Start of Supplied information

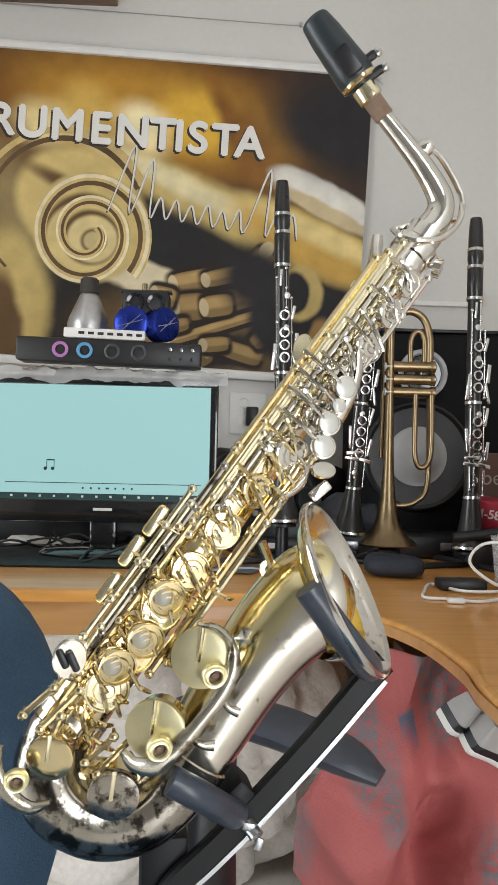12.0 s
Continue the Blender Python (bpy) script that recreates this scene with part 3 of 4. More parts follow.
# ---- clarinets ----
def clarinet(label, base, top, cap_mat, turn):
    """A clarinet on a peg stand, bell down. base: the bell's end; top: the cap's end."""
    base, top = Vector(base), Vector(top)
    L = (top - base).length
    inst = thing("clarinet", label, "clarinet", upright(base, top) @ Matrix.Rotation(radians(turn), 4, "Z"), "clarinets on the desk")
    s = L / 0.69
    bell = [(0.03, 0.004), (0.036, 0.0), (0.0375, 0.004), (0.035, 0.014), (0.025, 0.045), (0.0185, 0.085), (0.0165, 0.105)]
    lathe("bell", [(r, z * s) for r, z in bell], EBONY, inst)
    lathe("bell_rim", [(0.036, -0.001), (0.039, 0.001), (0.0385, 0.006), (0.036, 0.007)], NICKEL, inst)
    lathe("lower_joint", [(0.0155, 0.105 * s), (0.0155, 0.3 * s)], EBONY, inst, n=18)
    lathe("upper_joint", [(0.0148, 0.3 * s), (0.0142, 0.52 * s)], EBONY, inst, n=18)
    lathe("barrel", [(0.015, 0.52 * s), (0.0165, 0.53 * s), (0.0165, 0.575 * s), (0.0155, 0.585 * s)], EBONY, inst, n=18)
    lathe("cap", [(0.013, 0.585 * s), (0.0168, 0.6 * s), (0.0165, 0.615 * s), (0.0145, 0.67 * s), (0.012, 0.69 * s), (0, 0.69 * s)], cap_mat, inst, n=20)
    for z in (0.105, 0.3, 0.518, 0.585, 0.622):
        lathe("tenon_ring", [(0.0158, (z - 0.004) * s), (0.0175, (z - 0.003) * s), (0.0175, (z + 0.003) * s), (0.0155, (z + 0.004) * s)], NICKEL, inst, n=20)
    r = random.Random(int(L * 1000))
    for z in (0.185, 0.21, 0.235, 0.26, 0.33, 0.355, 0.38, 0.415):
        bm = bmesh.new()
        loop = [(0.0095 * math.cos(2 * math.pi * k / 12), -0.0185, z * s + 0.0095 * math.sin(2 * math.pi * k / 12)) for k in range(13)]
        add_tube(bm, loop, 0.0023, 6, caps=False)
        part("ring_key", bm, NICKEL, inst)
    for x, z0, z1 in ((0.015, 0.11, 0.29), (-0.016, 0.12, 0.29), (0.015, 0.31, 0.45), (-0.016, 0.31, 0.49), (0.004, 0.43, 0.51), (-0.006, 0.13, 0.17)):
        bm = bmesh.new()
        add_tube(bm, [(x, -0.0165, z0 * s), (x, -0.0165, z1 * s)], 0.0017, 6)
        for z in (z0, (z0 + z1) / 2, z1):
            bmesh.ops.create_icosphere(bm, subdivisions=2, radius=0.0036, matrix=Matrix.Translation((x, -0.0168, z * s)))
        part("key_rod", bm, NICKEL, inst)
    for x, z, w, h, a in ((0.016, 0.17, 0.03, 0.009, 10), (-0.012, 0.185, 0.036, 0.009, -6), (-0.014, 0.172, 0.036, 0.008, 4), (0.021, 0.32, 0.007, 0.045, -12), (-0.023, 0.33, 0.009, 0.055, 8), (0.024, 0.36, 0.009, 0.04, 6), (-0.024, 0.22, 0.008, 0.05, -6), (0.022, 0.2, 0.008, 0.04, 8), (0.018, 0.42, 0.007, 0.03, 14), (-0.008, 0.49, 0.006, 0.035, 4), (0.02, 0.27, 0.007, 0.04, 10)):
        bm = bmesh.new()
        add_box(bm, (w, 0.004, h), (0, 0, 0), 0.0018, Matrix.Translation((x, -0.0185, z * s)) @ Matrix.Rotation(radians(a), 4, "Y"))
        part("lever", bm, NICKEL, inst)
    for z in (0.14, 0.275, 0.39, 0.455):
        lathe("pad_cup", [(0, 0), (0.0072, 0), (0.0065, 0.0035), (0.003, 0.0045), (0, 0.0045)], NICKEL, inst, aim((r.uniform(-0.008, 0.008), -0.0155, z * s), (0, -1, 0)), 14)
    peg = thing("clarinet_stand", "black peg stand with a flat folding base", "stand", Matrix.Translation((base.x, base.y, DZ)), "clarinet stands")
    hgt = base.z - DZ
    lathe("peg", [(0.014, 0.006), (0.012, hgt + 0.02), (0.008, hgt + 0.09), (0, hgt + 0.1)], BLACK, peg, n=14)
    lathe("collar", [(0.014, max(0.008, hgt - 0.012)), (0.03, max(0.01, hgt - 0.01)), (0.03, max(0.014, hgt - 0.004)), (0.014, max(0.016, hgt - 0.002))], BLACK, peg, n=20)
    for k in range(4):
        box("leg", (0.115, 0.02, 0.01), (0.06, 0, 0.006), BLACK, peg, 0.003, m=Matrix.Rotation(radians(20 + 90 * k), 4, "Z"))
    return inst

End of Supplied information

* _Aim of the exercise_
Pictures excluded, quote all the data above exactly.

* _Solution for this task_
12.0 s
Continue the Blender Python (bpy) script that recreates this scene with part 3 of 4. More parts follow.
# ---- clarinets ----
def clarinet(label, base, top, cap_mat, turn):
    """A clarinet on a peg stand, bell down. base: the bell's end; top: the cap's end."""
    base, top = Vector(base), Vector(top)
    L = (top - base).length
    inst = thing("clarinet", label, "clarinet", upright(base, top) @ Matrix.Rotation(radians(turn), 4, "Z"), "clarinets on the desk")
    s = L / 0.69
    bell = [(0.03, 0.004), (0.036, 0.0), (0.0375, 0.004), (0.035, 0.014), (0.025, 0.045), (0.0185, 0.085), (0.0165, 0.105)]
    lathe("bell", [(r, z * s) for r, z in bell], EBONY, inst)
    lathe("bell_rim", [(0.036, -0.001), (0.039, 0.001), (0.0385, 0.006), (0.036, 0.007)], NICKEL, inst)
    lathe("lower_joint", [(0.0155, 0.105 * s), (0.0155, 0.3 * s)], EBONY, inst, n=18)
    lathe("upper_joint", [(0.0148, 0.3 * s), (0.0142, 0.52 * s)], EBONY, inst, n=18)
    lathe("barrel", [(0.015, 0.52 * s), (0.0165, 0.53 * s), (0.0165, 0.575 * s), (0.0155, 0.585 * s)], EBONY, inst, n=18)
    lathe("cap", [(0.013, 0.585 * s), (0.0168, 0.6 * s), (0.0165, 0.615 * s), (0.0145, 0.67 * s), (0.012, 0.69 * s), (0, 0.69 * s)], cap_mat, inst, n=20)
    for z in (0.105, 0.3, 0.518, 0.585, 0.622):
        lathe("tenon_ring", [(0.0158, (z - 0.004) * s), (0.0175, (z - 0.003) * s), (0.0175, (z + 0.003) * s), (0.0155, (z + 0.004) * s)], NICKEL, inst, n=20)
    r = random.Random(int(L * 1000))
    for z in (0.185, 0.21, 0.235, 0.26, 0.33, 0.355, 0.38, 0.415):
        bm = bmesh.new()
        loop = [(0.0095 * math.cos(2 * math.pi * k / 12), -0.0185, z * s + 0.0095 * math.sin(2 * math.pi * k / 12)) for k in range(13)]
        add_tube(bm, loop, 0.0023, 6, caps=False)
        part("ring_key", bm, NICKEL, inst)
    for x, z0, z1 in ((0.015, 0.11, 0.29), (-0.016, 0.12, 0.29), (0.015, 0.31, 0.45), (-0.016, 0.31, 0.49), (0.004, 0.43, 0.51), (-0.006, 0.13, 0.17)):
        bm = bmesh.new()
        add_tube(bm, [(x, -0.0165, z0 * s), (x, -0.0165, z1 * s)], 0.0017, 6)
        for z in (z0, (z0 + z1) / 2, z1):
            bmesh.ops.create_icosphere(bm, subdivisions=2, radius=0.0036, matrix=Matrix.Translation((x, -0.0168, z * s)))
        part("key_rod", bm, NICKEL, inst)
    for x, z, w, h, a in ((0.016, 0.17, 0.03, 0.009, 10), (-0.012, 0.185, 0.036, 0.009, -6), (-0.014, 0.172, 0.036, 0.008, 4), (0.021, 0.32, 0.007, 0.045, -12), (-0.023, 0.33, 0.009, 0.055, 8), (0.024, 0.36, 0.009, 0.04, 6), (-0.024, 0.22, 0.008, 0.05, -6), (0.022, 0.2, 0.008, 0.04, 8), (0.018, 0.42, 0.007, 0.03, 14), (-0.008, 0.49, 0.006, 0.035, 4), (0.02, 0.27, 0.007, 0.04, 10)):
        bm = bmesh.new()
        add_box(bm, (w, 0.004, h), (0, 0, 0), 0.0018, Matrix.Translation((x, -0.0185, z * s)) @ Matrix.Rotation(radians(a), 4, "Y"))
        part("lever", bm, NICKEL, inst)
    for z in (0.14, 0.275, 0.39, 0.455):
        lathe("pad_cup", [(0, 0), (0.0072, 0), (0.0065, 0.0035), (0.003, 0.0045), (0, 0.0045)], NICKEL, inst, aim((r.uniform(-0.008, 0.008), -0.0155, z * s), (0, -1, 0)), 14)
    peg = thing("clarinet_stand", "black peg stand with a flat folding base", "stand", Matrix.Translation((base.x, base.y, DZ)), "clarinet stands")
    hgt = base.z - DZ
    lathe("peg", [(0.014, 0.006), (0.012, hgt + 0.02), (0.008, hgt + 0.09), (0, hgt + 0.1)], BLACK, peg, n=14)
    lathe("collar", [(0.014, max(0.008, hgt - 0.012)), (0.03, max(0.01, hgt - 0.01)), (0.03, max(0.014, hgt - 0.004)), (0.014, max(0.016, hgt - 0.002))], BLACK, peg, n=20)
    for k in range(4):
        box("leg", (0.115, 0.02, 0.01), (0.06, 0, 0.006), BLACK, peg, 0.003, m=Matrix.Rotation(radians(20 + 90 * k), 4, "Z"))
    return inst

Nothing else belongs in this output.